Transcribe the material exactly. Images do not belong in the copy.

- - -

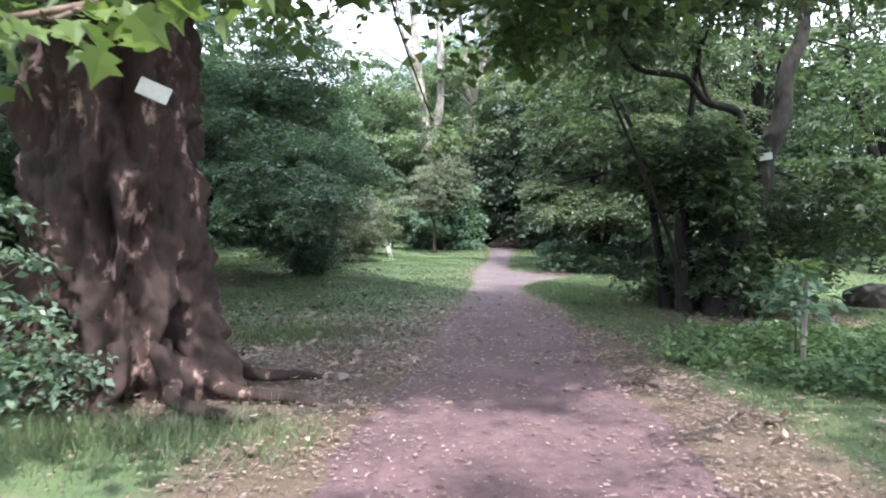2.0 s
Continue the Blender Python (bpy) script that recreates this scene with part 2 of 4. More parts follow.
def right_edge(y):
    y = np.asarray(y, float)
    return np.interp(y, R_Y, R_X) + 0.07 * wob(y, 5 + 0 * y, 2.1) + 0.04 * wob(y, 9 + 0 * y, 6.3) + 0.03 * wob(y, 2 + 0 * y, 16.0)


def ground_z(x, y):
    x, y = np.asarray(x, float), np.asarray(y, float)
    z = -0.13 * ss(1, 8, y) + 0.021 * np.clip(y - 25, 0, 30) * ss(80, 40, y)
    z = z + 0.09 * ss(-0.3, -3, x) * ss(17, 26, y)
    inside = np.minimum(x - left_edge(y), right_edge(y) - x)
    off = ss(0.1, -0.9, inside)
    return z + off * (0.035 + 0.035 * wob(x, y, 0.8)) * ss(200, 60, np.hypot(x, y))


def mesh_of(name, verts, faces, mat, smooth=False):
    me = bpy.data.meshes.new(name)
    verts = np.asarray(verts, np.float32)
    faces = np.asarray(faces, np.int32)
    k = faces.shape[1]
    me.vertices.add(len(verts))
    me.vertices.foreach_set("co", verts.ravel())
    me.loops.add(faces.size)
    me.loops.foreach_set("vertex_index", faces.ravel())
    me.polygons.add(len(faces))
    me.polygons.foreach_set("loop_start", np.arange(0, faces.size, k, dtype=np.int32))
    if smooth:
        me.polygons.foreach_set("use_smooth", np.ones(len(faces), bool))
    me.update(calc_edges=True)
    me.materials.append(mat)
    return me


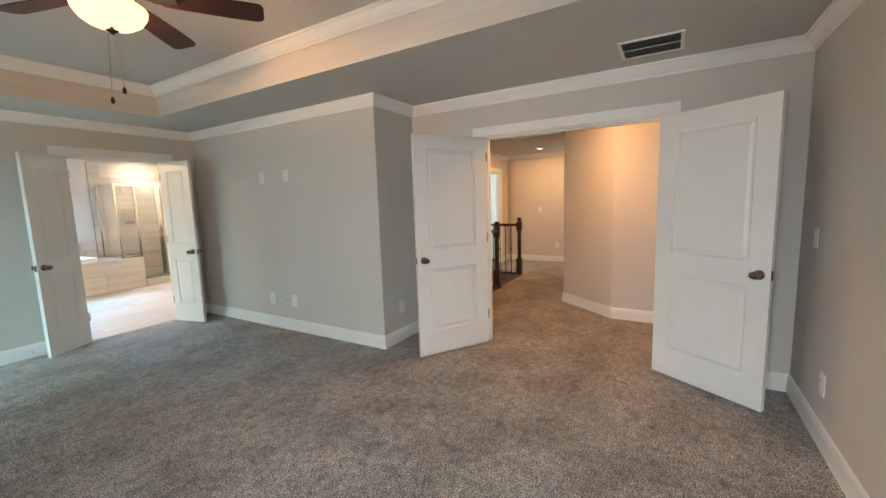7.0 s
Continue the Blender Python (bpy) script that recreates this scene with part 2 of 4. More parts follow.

- - -

» Output for this exercise
2.0 s
Continue the Blender Python (bpy) script that recreates this scene with part 2 of 4. More parts follow.
def right_edge(y):
    y = np.asarray(y, float)
    return np.interp(y, R_Y, R_X) + 0.07 * wob(y, 5 + 0 * y, 2.1) + 0.04 * wob(y, 9 + 0 * y, 6.3) + 0.03 * wob(y, 2 + 0 * y, 16.0)


def ground_z(x, y):
    x, y = np.asarray(x, float), np.asarray(y, float)
    z = -0.13 * ss(1, 8, y) + 0.021 * np.clip(y - 25, 0, 30) * ss(80, 40, y)
    z = z + 0.09 * ss(-0.3, -3, x) * ss(17, 26, y)
    inside = np.minimum(x - left_edge(y), right_edge(y) - x)
    off = ss(0.1, -0.9, inside)
    return z + off * (0.035 + 0.035 * wob(x, y, 0.8)) * ss(200, 60, np.hypot(x, y))


def mesh_of(name, verts, faces, mat, smooth=False):
    me = bpy.data.meshes.new(name)
    verts = np.asarray(verts, np.float32)
    faces = np.asarray(faces, np.int32)
    k = faces.shape[1]
    me.vertices.add(len(verts))
    me.vertices.foreach_set("co", verts.ravel())
    me.loops.add(faces.size)
    me.loops.foreach_set("vertex_index", faces.ravel())
    me.polygons.add(len(faces))
    me.polygons.foreach_set("loop_start", np.arange(0, faces.size, k, dtype=np.int32))
    if smooth:
        me.polygons.foreach_set("use_smooth", np.ones(len(faces), bool))
    me.update(calc_edges=True)
    me.materials.append(mat)
    return me


7.0 s
Continue the Blender Python (bpy) script that recreates this scene with part 2 of 4. More parts follow.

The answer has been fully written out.